There are two fundamental difficulties with the human etiology of global warming:

    • the evil of the disinformers, and
    • the acedia of the mass of people.

Visioning of the resolution of global warming must therefore provide two components: a coming together of the people in action (overcoming the acedia), and a movement away from the disinformation.

The second difficulty — coming together — is developing slowly with movements such as 350.org and sumofus.org, but I do not know the extent to which such groups are working together to provide a world network. I imagine there to be the usual conflicts concerning agendas and hierarchies, and hope these will slowly resolve to a fully effective movement.

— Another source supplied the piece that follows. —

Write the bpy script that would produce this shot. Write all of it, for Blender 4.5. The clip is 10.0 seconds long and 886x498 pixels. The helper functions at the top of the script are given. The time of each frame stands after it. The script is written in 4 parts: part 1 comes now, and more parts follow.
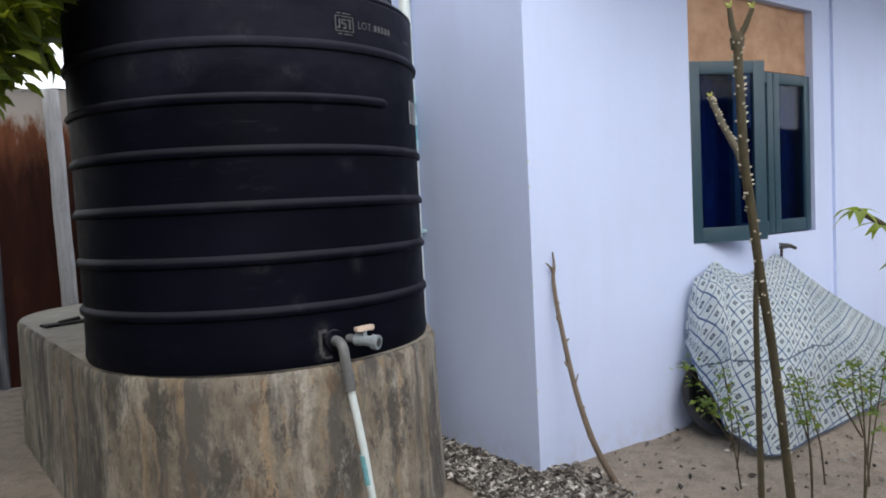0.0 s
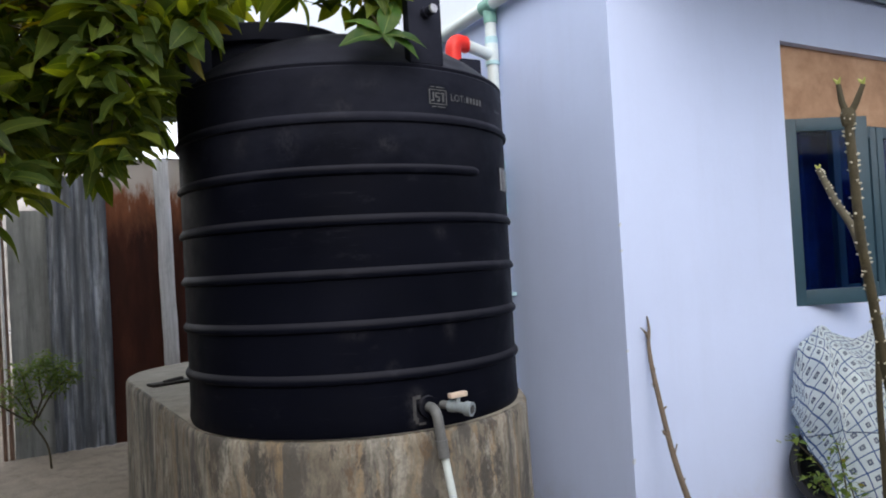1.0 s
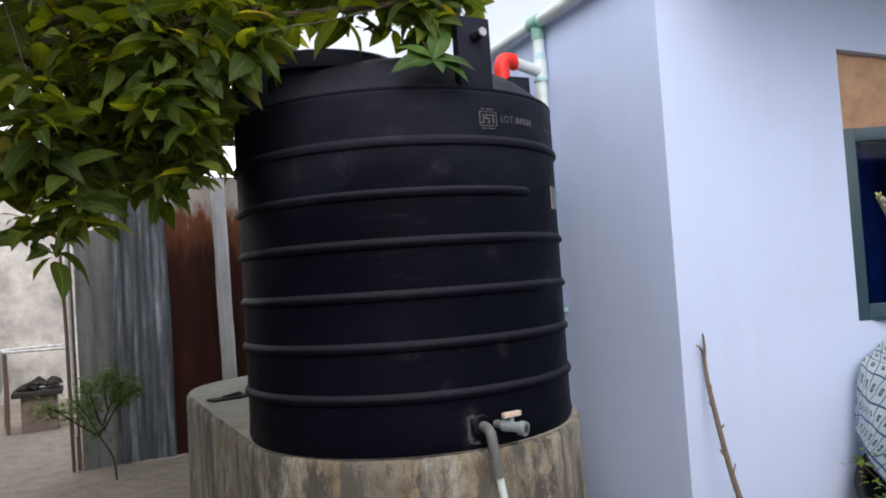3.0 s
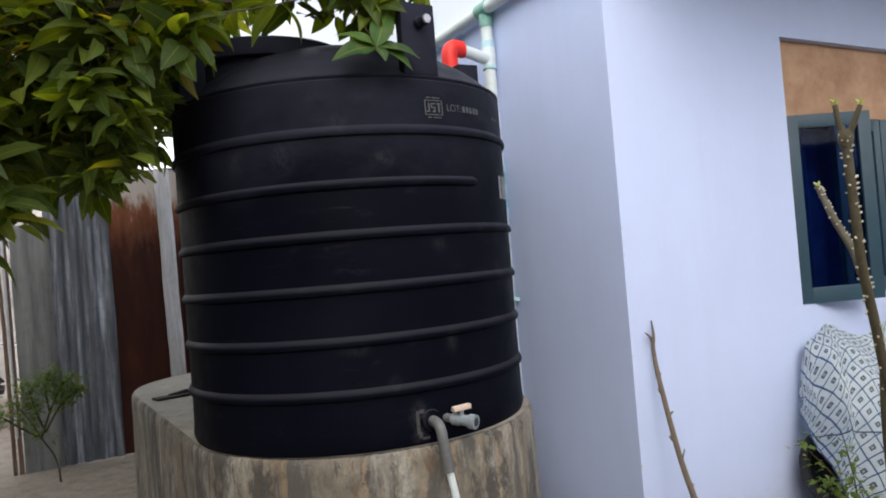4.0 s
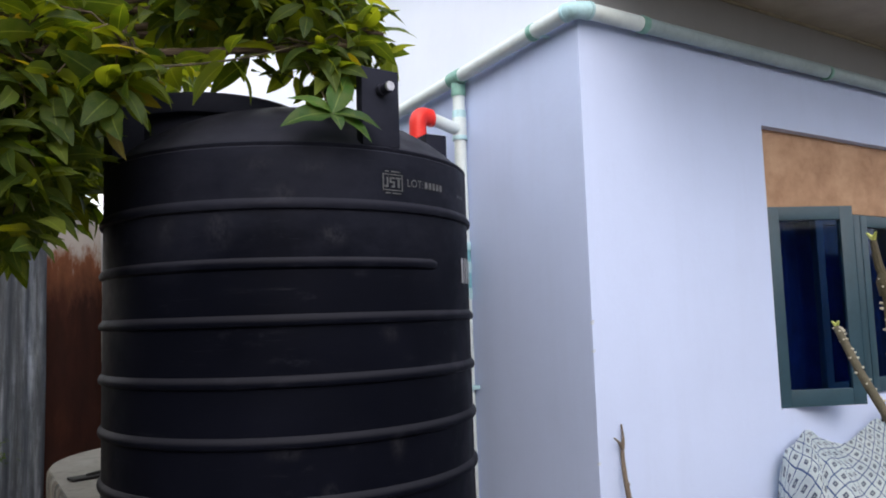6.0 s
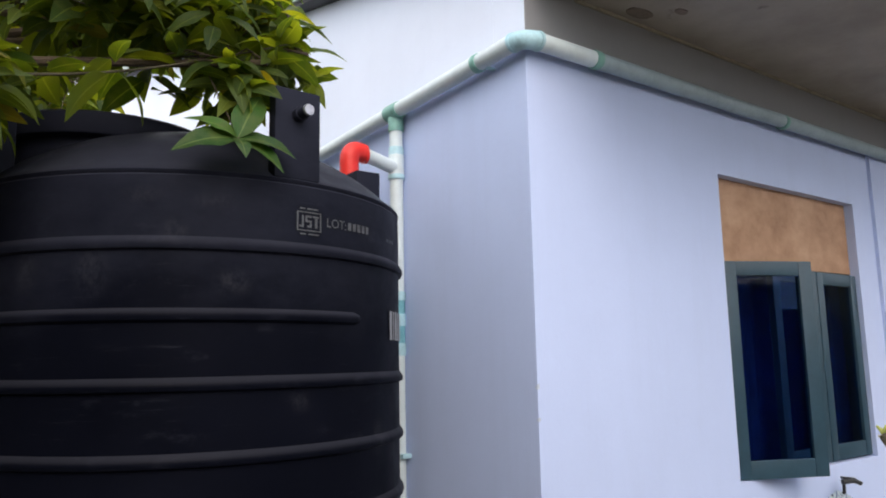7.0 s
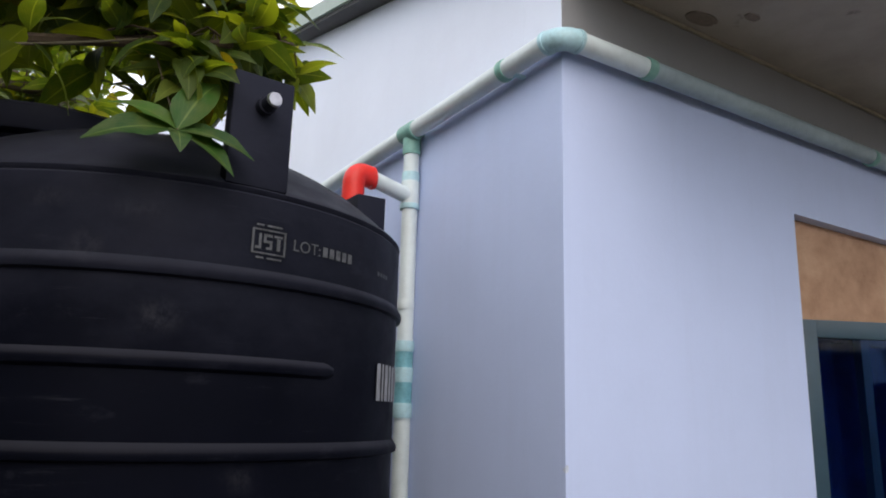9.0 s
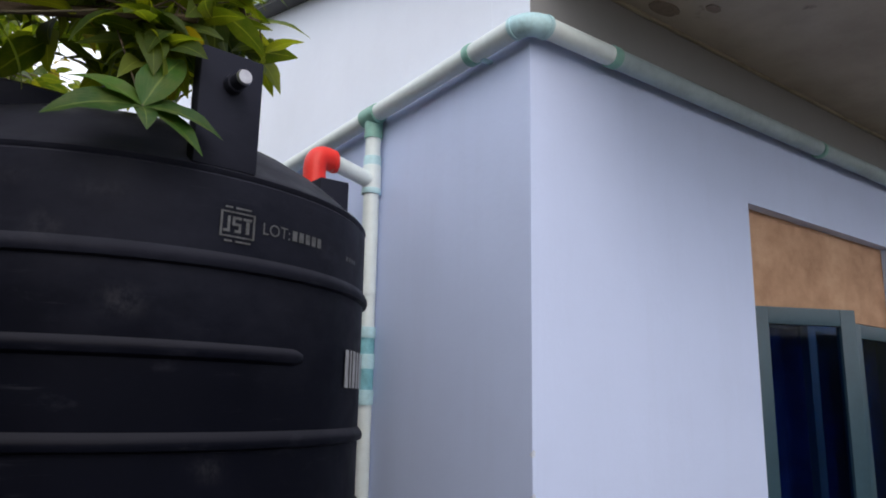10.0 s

Resolving the problem of disinformation is huge — human beings so easily lock into belief systems, and resist grasping reality (more on this in a later blog). I foresee three possible outcomes:

    • a complete collapse of the world market economy — with ultimate chaos and total collapse of our civilization, if not our species (not a desired outcome),
    • a gradual massive expansion of the zero-carbon technology, such that the fossil fuel organizations simply cannot compete (and must either collapse or integrate into healthier economies) — possibly a good solution, and/or
    • the coming together of world governments such that such disinformation becomes illegal, and is severely punished — I am not holding my breathe waiting for this outcome.

Unfortunately, I am not good at predicting the future.